### Problem statement
Of the records that follow, copy only the lines from the line containing "4. This part finishes the script." to the line containing "right_clutter()", both included, exactly as written.

### Task material

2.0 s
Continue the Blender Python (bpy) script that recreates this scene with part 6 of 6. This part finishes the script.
...
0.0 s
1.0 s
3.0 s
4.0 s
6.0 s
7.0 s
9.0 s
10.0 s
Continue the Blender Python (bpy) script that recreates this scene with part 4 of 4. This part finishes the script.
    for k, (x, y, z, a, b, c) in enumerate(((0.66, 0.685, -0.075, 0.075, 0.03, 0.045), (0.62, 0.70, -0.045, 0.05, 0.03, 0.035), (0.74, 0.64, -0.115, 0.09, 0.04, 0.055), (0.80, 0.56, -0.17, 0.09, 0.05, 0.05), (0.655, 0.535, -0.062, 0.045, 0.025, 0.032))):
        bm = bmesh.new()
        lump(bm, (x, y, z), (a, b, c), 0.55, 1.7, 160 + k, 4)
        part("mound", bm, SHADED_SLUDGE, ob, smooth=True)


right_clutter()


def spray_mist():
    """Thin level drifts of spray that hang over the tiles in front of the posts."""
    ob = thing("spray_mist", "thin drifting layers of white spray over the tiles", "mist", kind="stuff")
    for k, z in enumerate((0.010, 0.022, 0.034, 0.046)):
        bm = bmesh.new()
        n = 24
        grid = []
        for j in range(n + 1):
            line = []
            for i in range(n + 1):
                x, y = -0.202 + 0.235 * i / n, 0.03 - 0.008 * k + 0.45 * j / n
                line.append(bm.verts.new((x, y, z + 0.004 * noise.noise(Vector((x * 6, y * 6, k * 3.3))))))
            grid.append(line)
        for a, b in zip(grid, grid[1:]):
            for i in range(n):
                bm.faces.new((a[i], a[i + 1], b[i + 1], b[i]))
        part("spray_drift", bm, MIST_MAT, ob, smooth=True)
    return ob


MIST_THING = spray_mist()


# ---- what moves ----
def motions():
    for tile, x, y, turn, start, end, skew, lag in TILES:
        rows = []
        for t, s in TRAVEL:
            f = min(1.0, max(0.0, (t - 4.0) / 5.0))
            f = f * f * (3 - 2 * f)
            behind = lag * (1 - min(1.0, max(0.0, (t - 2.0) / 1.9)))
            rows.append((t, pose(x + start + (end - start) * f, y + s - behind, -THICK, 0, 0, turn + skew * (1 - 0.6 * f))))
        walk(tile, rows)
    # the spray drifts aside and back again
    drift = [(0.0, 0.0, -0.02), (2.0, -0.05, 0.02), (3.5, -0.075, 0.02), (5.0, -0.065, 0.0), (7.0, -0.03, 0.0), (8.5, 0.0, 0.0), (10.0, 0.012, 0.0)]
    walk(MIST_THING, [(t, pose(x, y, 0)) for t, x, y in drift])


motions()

### The answer
Continue the Blender Python (bpy) script that recreates this scene with part 4 of 4. This part finishes the script.
    for k, (x, y, z, a, b, c) in enumerate(((0.66, 0.685, -0.075, 0.075, 0.03, 0.045), (0.62, 0.70, -0.045, 0.05, 0.03, 0.035), (0.74, 0.64, -0.115, 0.09, 0.04, 0.055), (0.80, 0.56, -0.17, 0.09, 0.05, 0.05), (0.655, 0.535, -0.062, 0.045, 0.025, 0.032))):
        bm = bmesh.new()
        lump(bm, (x, y, z), (a, b, c), 0.55, 1.7, 160 + k, 4)
        part("mound", bm, SHADED_SLUDGE, ob, smooth=True)


right_clutter()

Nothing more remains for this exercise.